Matt Capps could leave the Twins in the same way he arrived—a deal right before the trading deadline.
The shoulder soreness suffered by the Twins closer could not have come at a worse time. Not because the he leads the Twins with 14 saves in 15 opportunities this season, but because of the proximity to the non-waiver trade deadline.
After he joined the Twins in 2010, he promptly established himself as the closer. For the Twins, he converted 16 of 18 save opportunities and finished with a 2.00 ERA.
Last season he struggled with nine blown saves in 24 opportunities. His ERA also increased to 4.25.
This season, he has been a reliable closer again with only one blown save along with a 3.42 ERA.
In his absence, Glen Perkins and Jared Burton have been doing a very good job tag-teaming the closer role.
When the Twins signed Jamey Carroll to a three-year contract last November, there was no way that Carroll was going to be a long-term answer at shortstop.
A career .275 hitter, Carroll is having one of his worst seasons at the plate—currently hitting .241.
At 38 years old, and in his 11th major league season, his days as an everyday player might be over.

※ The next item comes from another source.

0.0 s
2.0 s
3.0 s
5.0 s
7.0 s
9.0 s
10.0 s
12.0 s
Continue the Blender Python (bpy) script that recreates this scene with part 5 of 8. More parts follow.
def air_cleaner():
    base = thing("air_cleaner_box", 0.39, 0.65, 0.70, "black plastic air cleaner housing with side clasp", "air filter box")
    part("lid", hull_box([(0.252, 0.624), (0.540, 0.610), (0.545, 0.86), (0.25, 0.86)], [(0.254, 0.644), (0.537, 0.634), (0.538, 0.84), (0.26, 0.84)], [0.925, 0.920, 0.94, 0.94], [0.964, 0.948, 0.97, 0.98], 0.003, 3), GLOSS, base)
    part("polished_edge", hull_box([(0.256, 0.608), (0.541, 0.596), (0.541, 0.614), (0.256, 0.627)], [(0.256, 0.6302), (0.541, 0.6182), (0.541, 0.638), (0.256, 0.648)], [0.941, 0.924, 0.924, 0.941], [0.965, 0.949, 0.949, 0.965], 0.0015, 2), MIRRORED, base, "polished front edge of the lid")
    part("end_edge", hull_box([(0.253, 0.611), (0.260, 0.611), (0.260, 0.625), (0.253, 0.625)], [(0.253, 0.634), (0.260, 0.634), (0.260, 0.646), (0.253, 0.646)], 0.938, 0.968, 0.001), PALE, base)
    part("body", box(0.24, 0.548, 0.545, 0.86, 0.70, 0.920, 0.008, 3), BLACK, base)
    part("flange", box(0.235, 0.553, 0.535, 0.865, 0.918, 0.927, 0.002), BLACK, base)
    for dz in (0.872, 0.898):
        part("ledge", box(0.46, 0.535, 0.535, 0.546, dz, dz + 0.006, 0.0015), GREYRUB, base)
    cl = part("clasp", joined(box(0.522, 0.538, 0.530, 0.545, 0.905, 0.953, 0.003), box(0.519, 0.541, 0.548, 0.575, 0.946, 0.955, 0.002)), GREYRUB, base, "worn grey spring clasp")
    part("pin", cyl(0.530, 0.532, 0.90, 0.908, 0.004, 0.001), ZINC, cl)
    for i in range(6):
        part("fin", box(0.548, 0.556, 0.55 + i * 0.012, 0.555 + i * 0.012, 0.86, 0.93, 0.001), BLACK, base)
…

Opening the season as the shortstop, he was moved to second in favor of rookie Brian Dozier, and has since played at second and third.
According to a report from mlbtraderumors.com, last year there were three teams interested in acquiring Carroll as the trade deadline approached. Perhaps there could be some offers for the veteran infielder this year.

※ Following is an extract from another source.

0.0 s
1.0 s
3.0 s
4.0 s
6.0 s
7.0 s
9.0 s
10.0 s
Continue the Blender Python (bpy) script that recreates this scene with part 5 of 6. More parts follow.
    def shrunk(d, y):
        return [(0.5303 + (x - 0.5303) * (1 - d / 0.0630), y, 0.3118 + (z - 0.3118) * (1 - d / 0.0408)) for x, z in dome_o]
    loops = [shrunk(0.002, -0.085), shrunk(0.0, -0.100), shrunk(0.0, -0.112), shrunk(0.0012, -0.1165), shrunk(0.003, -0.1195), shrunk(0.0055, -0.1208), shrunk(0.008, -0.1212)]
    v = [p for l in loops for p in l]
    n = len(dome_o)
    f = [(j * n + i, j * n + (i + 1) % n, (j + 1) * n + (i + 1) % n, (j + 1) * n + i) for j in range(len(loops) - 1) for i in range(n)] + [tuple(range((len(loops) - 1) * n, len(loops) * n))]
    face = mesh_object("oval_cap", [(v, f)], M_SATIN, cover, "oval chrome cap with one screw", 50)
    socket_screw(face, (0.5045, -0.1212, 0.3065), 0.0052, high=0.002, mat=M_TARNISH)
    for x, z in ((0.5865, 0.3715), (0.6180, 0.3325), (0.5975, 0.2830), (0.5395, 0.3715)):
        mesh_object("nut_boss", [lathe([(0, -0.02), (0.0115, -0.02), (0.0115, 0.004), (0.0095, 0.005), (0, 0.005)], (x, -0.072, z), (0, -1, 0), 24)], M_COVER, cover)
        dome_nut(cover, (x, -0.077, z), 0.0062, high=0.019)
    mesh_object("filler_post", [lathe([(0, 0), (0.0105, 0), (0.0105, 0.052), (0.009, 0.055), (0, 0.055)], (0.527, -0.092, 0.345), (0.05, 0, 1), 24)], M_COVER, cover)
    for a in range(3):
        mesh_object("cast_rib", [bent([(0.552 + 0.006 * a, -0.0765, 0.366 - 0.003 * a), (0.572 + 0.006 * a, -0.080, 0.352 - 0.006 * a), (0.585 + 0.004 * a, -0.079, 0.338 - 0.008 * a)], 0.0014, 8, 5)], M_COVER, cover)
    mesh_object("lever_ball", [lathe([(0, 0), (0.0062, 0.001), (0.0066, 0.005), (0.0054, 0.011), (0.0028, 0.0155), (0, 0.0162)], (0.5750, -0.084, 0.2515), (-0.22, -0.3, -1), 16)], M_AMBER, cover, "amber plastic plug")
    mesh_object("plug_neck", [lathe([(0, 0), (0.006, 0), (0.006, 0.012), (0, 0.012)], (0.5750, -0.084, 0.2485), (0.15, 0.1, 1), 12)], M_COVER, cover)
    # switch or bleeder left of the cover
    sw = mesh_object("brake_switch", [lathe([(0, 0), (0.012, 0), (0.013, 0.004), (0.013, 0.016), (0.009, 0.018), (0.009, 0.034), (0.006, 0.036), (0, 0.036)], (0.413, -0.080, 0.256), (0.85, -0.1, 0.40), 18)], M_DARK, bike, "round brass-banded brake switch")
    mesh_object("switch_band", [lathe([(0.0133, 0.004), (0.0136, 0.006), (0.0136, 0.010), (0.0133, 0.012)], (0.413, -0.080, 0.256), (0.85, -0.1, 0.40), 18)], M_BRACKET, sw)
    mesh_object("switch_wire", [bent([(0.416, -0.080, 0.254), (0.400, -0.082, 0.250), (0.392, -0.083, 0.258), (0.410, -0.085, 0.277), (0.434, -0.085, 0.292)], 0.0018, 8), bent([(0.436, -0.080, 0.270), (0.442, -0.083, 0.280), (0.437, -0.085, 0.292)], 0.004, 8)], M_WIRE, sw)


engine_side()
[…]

Unfortunately for the Twins, Justin Morneau has not been able to hit like he was before a concussion wiped out the second half of his 2010 season. At the time, the 2006 American League MVP was leading the Twins with a .345 batting average, 18 home runs and 56 RBIs.
It ended four consecutive seasons with at least 100 RBIs for Morneau.

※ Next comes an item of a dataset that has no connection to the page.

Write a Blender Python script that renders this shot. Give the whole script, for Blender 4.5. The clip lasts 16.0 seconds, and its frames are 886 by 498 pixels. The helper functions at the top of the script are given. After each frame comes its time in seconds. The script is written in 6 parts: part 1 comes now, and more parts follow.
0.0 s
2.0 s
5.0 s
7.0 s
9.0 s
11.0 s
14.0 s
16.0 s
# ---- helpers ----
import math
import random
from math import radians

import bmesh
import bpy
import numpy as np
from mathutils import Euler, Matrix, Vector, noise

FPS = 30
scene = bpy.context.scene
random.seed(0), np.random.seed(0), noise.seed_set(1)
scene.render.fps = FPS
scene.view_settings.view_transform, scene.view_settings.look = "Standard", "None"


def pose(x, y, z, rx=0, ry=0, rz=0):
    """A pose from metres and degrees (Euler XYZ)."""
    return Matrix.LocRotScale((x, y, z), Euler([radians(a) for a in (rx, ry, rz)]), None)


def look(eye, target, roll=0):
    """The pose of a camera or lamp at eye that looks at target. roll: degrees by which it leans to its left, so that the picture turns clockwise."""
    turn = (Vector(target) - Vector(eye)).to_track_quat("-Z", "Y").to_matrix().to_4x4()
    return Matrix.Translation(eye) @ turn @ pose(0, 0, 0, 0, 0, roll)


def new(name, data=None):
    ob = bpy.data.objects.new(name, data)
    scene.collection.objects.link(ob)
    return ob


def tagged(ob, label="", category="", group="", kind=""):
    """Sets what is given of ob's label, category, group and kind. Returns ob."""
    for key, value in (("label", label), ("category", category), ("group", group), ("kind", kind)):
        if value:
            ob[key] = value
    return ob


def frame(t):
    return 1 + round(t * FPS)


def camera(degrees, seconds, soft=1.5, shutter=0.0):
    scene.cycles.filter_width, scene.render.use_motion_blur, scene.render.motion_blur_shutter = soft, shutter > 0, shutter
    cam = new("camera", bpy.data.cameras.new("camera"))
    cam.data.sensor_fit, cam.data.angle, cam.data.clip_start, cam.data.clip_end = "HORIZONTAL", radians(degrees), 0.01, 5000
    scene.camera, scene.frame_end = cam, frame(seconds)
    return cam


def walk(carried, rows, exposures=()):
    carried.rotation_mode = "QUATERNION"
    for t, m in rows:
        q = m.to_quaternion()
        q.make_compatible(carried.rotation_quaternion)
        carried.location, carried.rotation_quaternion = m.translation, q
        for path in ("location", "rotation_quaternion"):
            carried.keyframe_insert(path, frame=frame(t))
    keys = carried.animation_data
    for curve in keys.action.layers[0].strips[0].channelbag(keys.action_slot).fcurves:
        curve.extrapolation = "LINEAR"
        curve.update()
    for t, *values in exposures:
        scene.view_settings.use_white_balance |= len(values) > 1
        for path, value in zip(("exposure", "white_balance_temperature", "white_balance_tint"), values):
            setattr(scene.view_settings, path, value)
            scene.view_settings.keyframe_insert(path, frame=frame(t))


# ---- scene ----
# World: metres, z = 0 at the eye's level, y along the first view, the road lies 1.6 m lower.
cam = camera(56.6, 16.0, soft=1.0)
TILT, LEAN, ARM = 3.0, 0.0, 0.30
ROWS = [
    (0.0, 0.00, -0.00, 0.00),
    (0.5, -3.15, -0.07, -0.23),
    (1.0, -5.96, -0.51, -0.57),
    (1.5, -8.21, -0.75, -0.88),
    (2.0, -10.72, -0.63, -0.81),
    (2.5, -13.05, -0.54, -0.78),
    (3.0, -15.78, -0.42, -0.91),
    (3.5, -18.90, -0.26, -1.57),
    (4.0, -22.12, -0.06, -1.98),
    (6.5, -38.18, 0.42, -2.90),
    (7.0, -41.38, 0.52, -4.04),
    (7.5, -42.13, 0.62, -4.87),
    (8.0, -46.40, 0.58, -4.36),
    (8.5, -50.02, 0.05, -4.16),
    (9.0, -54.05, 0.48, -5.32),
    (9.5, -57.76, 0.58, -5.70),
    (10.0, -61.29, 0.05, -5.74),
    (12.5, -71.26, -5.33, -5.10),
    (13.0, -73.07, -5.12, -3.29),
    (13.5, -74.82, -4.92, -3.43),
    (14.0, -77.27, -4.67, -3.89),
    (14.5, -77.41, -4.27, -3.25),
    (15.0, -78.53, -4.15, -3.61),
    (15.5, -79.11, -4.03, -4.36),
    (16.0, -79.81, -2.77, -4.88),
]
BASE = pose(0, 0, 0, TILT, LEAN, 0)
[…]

His struggles continued into 2011 with various ailments that limited him to 69 games last season. Morneau hit only .227 with four home runs and 30 RBIs—the lowest totals since his rookie season in 2003.
He is slowly turning things around with a .238 average, 10 home runs and 35 RBIs in 61 games this season.
With Chris Pamelee ready to take over first base, the time might be right to trade the 31-year-old Morneau.
The Twins find themselves once again with two center fielders.
The last time it was between Carlos Gomez and Denard Span, a battle Span won when the Twins traded Gomez to the Brewers for J.J. Hardy after the 2009 season.
Last season, Ben Revere established himself more than a capable center fielder when he filled while Span was recovering from a concussion.
Span has been a solid contributor all season with a .273 average as the Twins leadoff hitter. In 75 games he's hit three home runs. He also has 31 RBIs and nine stolen bases.
Even though the Twins signed Ryan Doumit to a two-contract extension that will pay him $3.5 million over the next two seasons, there could still be some teams looking to add his depth defensively—as well as his bat.
As of Wednesday, the switch-hitting Doumit is batting .279 with seven home runs and 36 RBIs.
He's played in 64 of the Twins games this season, alternating mostly between catcher and DH, but has also seen some action in right field and took one turn at first base.
His flexibility has allowed the Twins to carry three catchers for most of the season, something the Twins have coveted for a while.
It will take a lot to pry him away from the Twins, but general manager Terry Ryan should still be willing to listen.
One of the bright spots this season has been Josh Willingham. If not for the surprising power display of third baseman Trevor Plouffe, Willingham would be the story for Twins.
Willingham has proved that last season was not a fluke as he hit career highs with 29 homers and 98 RBIs. He's backed that up with a pace that projects him to hit 30 home runs and 120 RBIs.
Having played in 78 of the Twins 81 games, he is hitting .269, with 18 home runs and leads the team with 59 RBIs.
As noted on the slide for Denard Span, the Twins have no interest in trading Willingham. However, with back-to-back seasons demonstrating his home run power, there could be some playoff-contending teams that would welcome his bat.
If the price is right, the Twins should listen to their offers.